Wednesday, January 20, 2010

What about safe flights?


It's remarkable that a Northwest Airlines flight was subject to a high-profile Christmas attack eight years to the day that shoe-bomber Richard Reid bumbled a similar airline assault. Equally noteworthy is the international media scrutiny placed on the uncommon events while few news outlets report on the more than 500 million airline flights that took place in the last 10 years without confrontation of any sort.

The years I worked in the airline industry before 9/11 made it clear that our security system was largely a charade, requiring vast improvements. For one thing, I would have felt more secure back then knowing that our security agents were earning more than $6 an hour. It's great that our dedicated screeners now earn something more approaching a living wage; however, I never dreamed we would become compliant to authoritarian rules of such a large, ballooning boondoggle agency. Besides being required to obediently kick off our shoes, we're now sometimes subject to fishing expeditions that have absolutely nothing to do with transportation security. At some airports, innocent flyers are even forced to pass through high-resolution X-ray scanners, which clearly violate child pornography laws.
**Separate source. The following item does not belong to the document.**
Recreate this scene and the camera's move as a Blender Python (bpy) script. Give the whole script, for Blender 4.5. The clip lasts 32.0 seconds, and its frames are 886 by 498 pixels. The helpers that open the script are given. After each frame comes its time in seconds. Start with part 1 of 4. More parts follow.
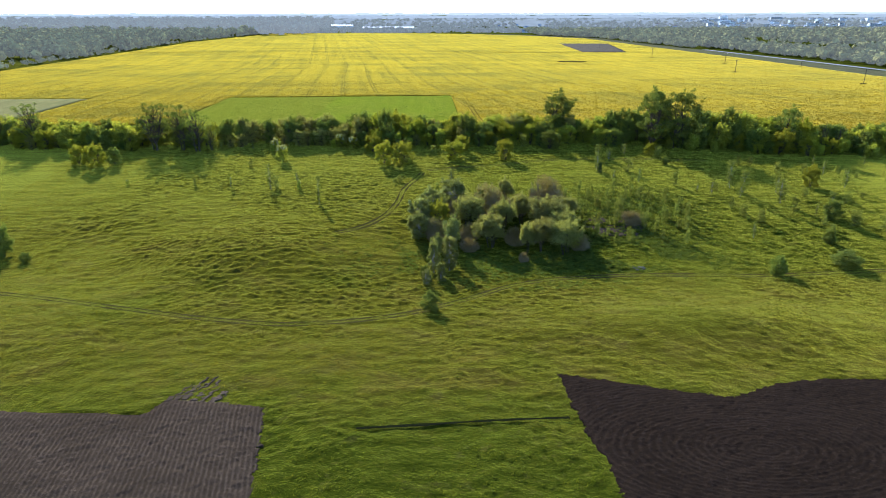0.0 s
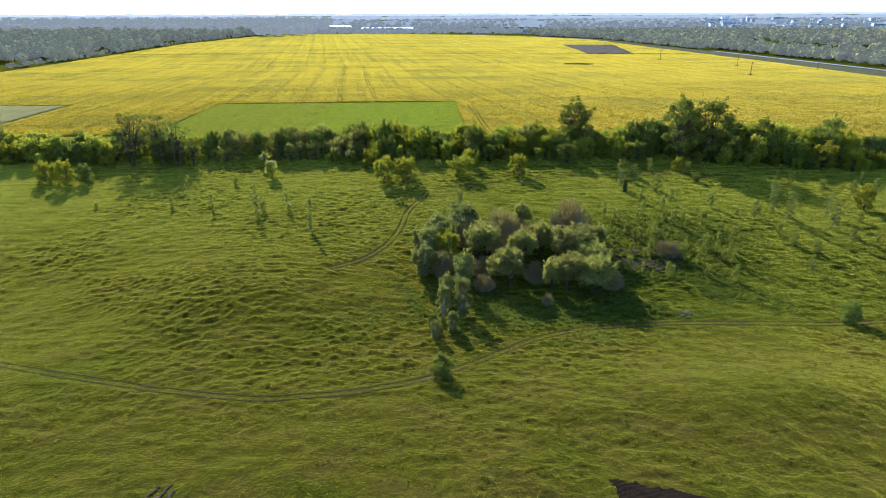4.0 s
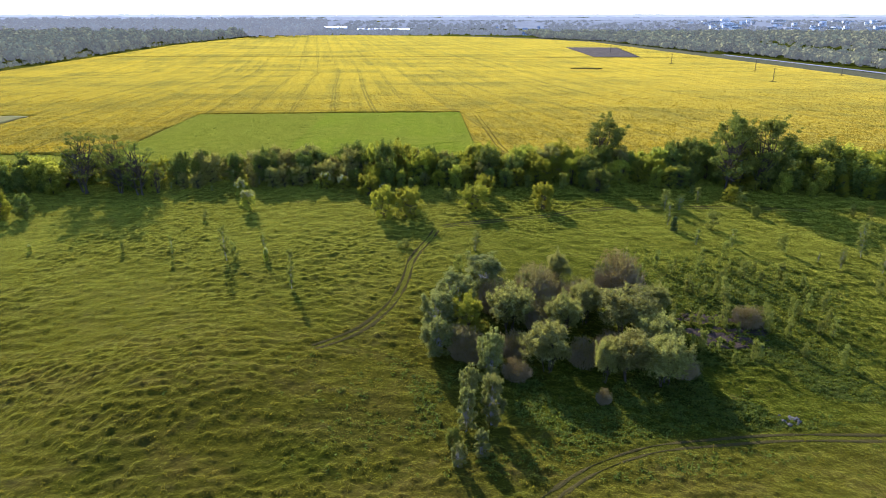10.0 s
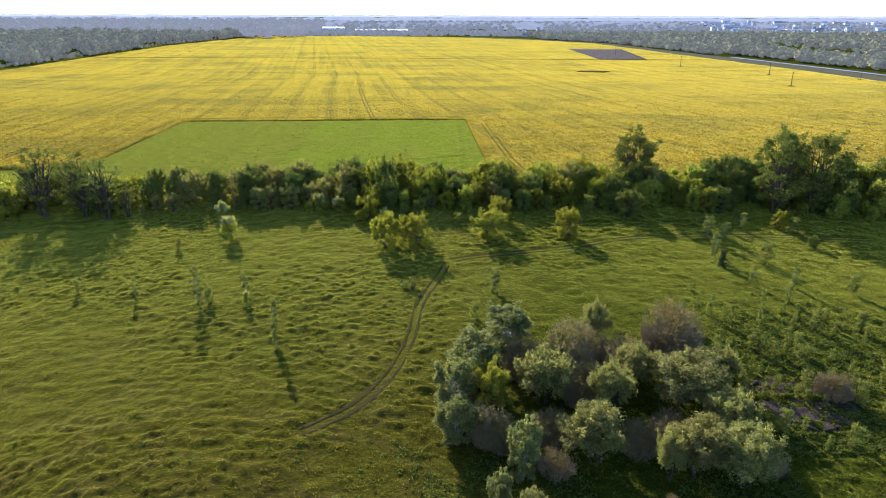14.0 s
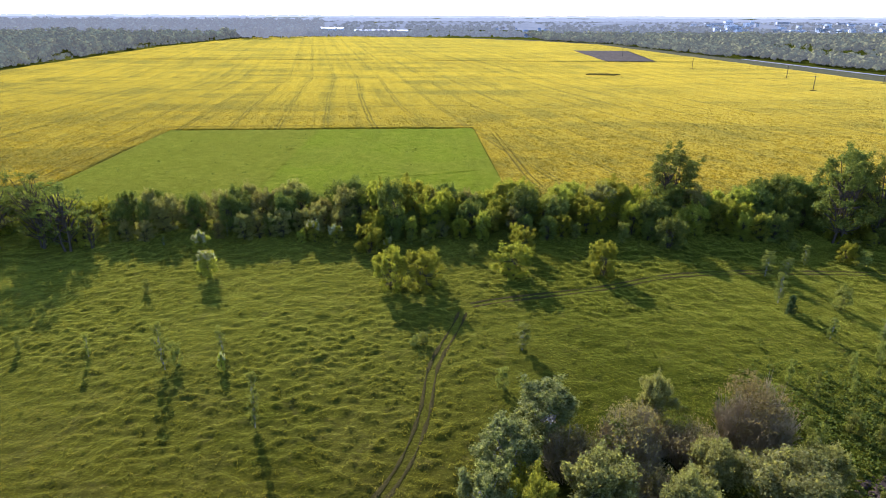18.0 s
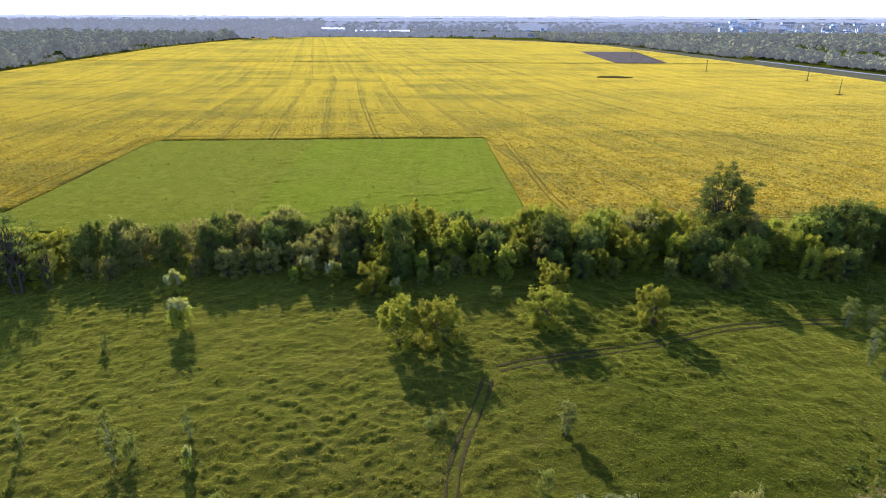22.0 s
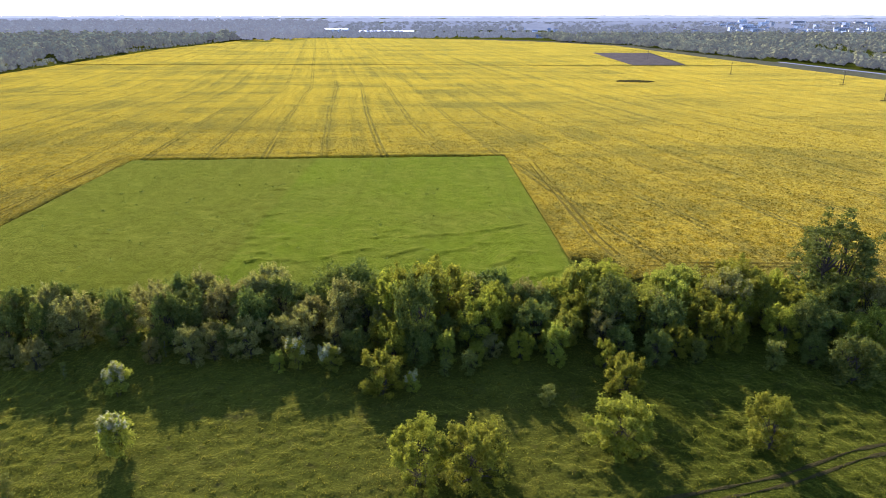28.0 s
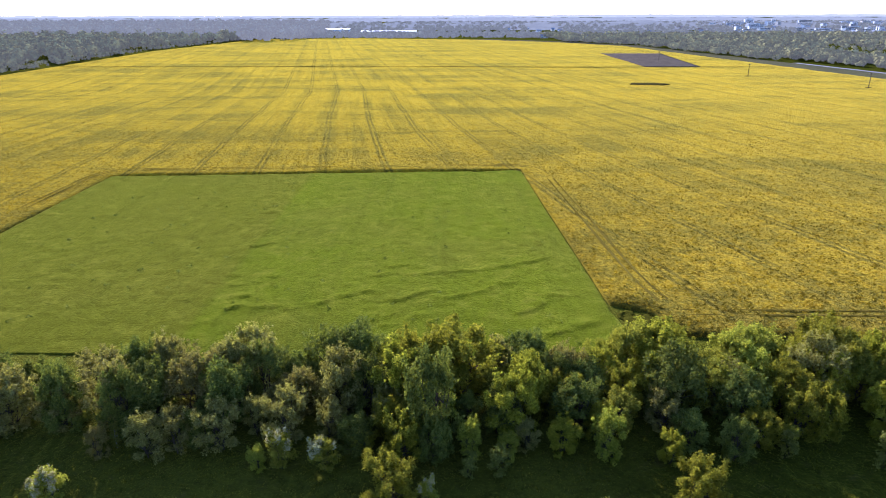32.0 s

Although the TSA has manufactured over 1 million "terrorists" for our state-of-fear watch lists, air travel remains a safer mode of transportation than most long highway journeys. It's too bad that while we're being hyped and barked at by talking heads all along the terrorism watchtower about these extremely rare violent air incidents, we aren't able to divert some of these massive funds for some simple, down-to-earth homeland security measures, such as upgrading some of Idaho's terribly dangerous, high-speed rural roads into safer, divided highways.